Savannah was quite an advanced and elegant town with expensive carriages costing $1000 when you could buy a perfectly good one for $50. It even had horseless carriages but no mention of whether you needed a man with a red flag to walk in front.
Upstairs are two exhibitions, one of the activities of the Georgia militias in the World War I, and one of clothing of a slightly earlier period. Here the women would have had different dresses for morning, afternoon and evening. They started the girls in corsets from an early age to promote good posture, although partially it was for warmth.
There were very bloody battles fought at Savannah during the War of Independence. This is a diorama portraying one of the battles. I can't remember if the British or the colonials won this particular one.
There are displays of the uniforms of the different units who fought there. This is from the 75th Highlanders, but there were also French, German and Haitian troops present - perhaps a reminder of just how much fighting was done by mercenaries.
This ordinary-looking church was the first African American owned Baptist church in the US and as such became quite famous. The congregation first formed in 1788 and is the oldest Baptist congregation in the US. Of interest are the two doors which at one time would have been separate ones for men and women showing that there was segregation even within the communities.
Savannah was a very important port particularly for the cotton and rice trades. Most of it was shipped back to England but they also (illicitly) traded with France, Spain, and Holland. This is one of the dockside warehouses showing the patched and repaired brickwork over the ages.
The Savannah is a major river and large ships still travel up it to the docks on the inland side of the city. The main road is carried over the river on this magnificent bridge similar in design to several we have seen following the Gulf and Atlantic coasts. The ship under the centre span is seen below.
This gives some idea of just how large some of the cargo ships are which frequent this port, and thus how high the bridge has to be.
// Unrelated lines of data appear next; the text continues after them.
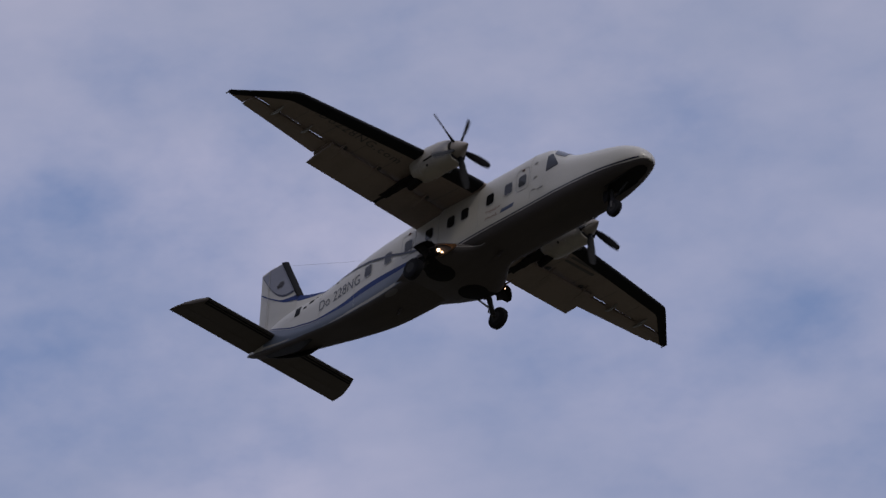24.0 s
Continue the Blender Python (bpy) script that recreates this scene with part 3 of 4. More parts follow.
def wing(plane, s):
    ys = [0.0, 0.8, 1.6, 2.55, 3.5, 5.0, 6.0, 6.8, 7.0, 7.08, 7.17, 7.26]
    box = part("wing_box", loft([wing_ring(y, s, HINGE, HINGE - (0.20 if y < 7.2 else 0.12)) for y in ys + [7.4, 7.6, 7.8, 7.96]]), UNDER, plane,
               "high wing, its cream darkened to hold underside shade")
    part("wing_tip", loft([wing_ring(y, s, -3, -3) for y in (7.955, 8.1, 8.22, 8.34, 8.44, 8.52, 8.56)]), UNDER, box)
    # rubber boot round the leading edge, out to the raked tip
    for y0, y1 in ((0.82, 2.15), (2.98, 8.565)):
        rings = []
        for y in np.linspace(y0, y1, 60):
            wide = 0.46 if y < 2.5 else 0.37 if y < KINK else 0.37 - 0.07 * (y - KINK) / (TIP - KINK)
            c = max(wing_le(y) - wing_te(y), 0.05)
            ring = []
            for k in range(-8, 9):
                q = (abs(k) / 8)**2 * (wide if k < 0 else wide * 0.6) / c
                x, z = wing_pt(y, min(q, 0.9), k > 0)
                mx = max(0.0, 1 - abs(k) / 4)
                ring.append((x + 0.006 * mx, s * y, z + 0.007 * (-1 if k < 0 else 1 if k > 0 else 0)))
            rings.append(ring)
        part("deicing_boot", loft(rings, close=False), BOOT, box, "black rubber leading-edge boot")
    # aileron with an open slot ahead of it
    def surface(name, y0, y1, x0, drop, te_drop, te_extra, label):
        rings = []
        for y in np.linspace(y0, y1, 6):
            te = wing_te(y) - te_extra
            z0 = wing_z(y) - 0.02 - drop
            xn = x0 + 0.03 * max(0.0, min(1.0, (y - 6.8) / 0.5))
            c = xn - te
            ring = []
            for q, hi in ((1, 0), (0.7, -1), (0.35, -1), (0.12, -1), (0.02, -0.5), (0, 0), (0.02, 0.6), (0.12, 1), (0.35, 1), (0.7, 1)):
                th = 0.075 * (1 - q) ** 0.8 if 0 < q < 1 else 0
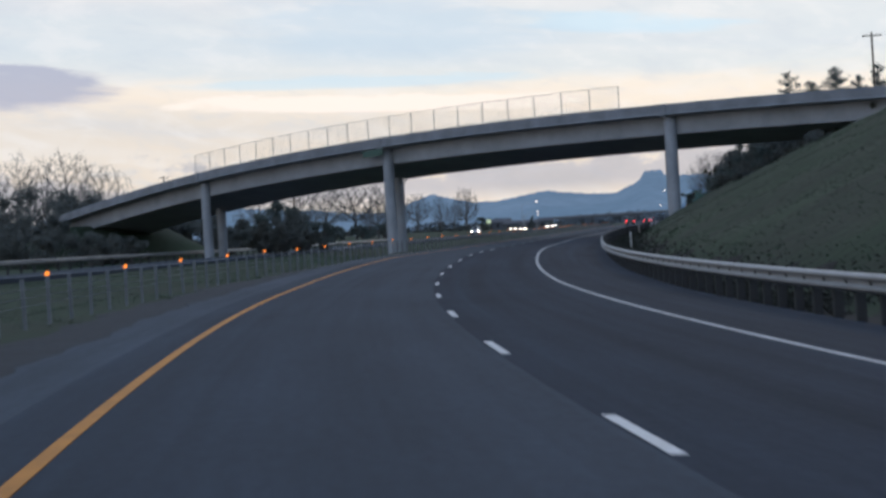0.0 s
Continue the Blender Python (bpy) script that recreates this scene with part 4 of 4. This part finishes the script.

The south is probably better known for its paddle-steamers which were the primary form of upriver transport bringing goods and people from the port to the inland communities..
This is the original cotton exchange erected in 1886 where the world price of cotton was set. It was designed by William Gibbons Preston, an architect from Boston who's design  won in a competition of eleven architects. Over two million bales of cotton passed through Savannah each year.
Outside the cotton exchange is a small garden surrounded by these wrought iron panels each with the head of a famous person with a connection to Savannah. This one is Jefferson.
There are two cannon on display. This one is English, a six pounder cast in 1758 and has the royal insignia and the motto of the Order of the Garter cast on it. The French one was cast at Strasbourg in 1756 and has on it the arms of Louis XIV. They were captured at Yorktown in 1776 when Cornwallis surrendered and were presented to Savannah's 'Chatham Artillery' by George Washington in 1791 and are thus known as the 'Washington Guns'. They were hidden, buried beneath the armoury, during the Civil War.
This is now the town hall with a magnificent gilded dome towering over the rest of the city. They do love columns in their city buildings.
This mural is in the visitors centre where it covers one wall (about 30ft high). It is a reminder of the days when the railways had a huge impact upon the development of the country.
The warehouse and goods shed on the opposite side of the car park to the visitors centre/railway station is now home to the Savannah College of Art and Design.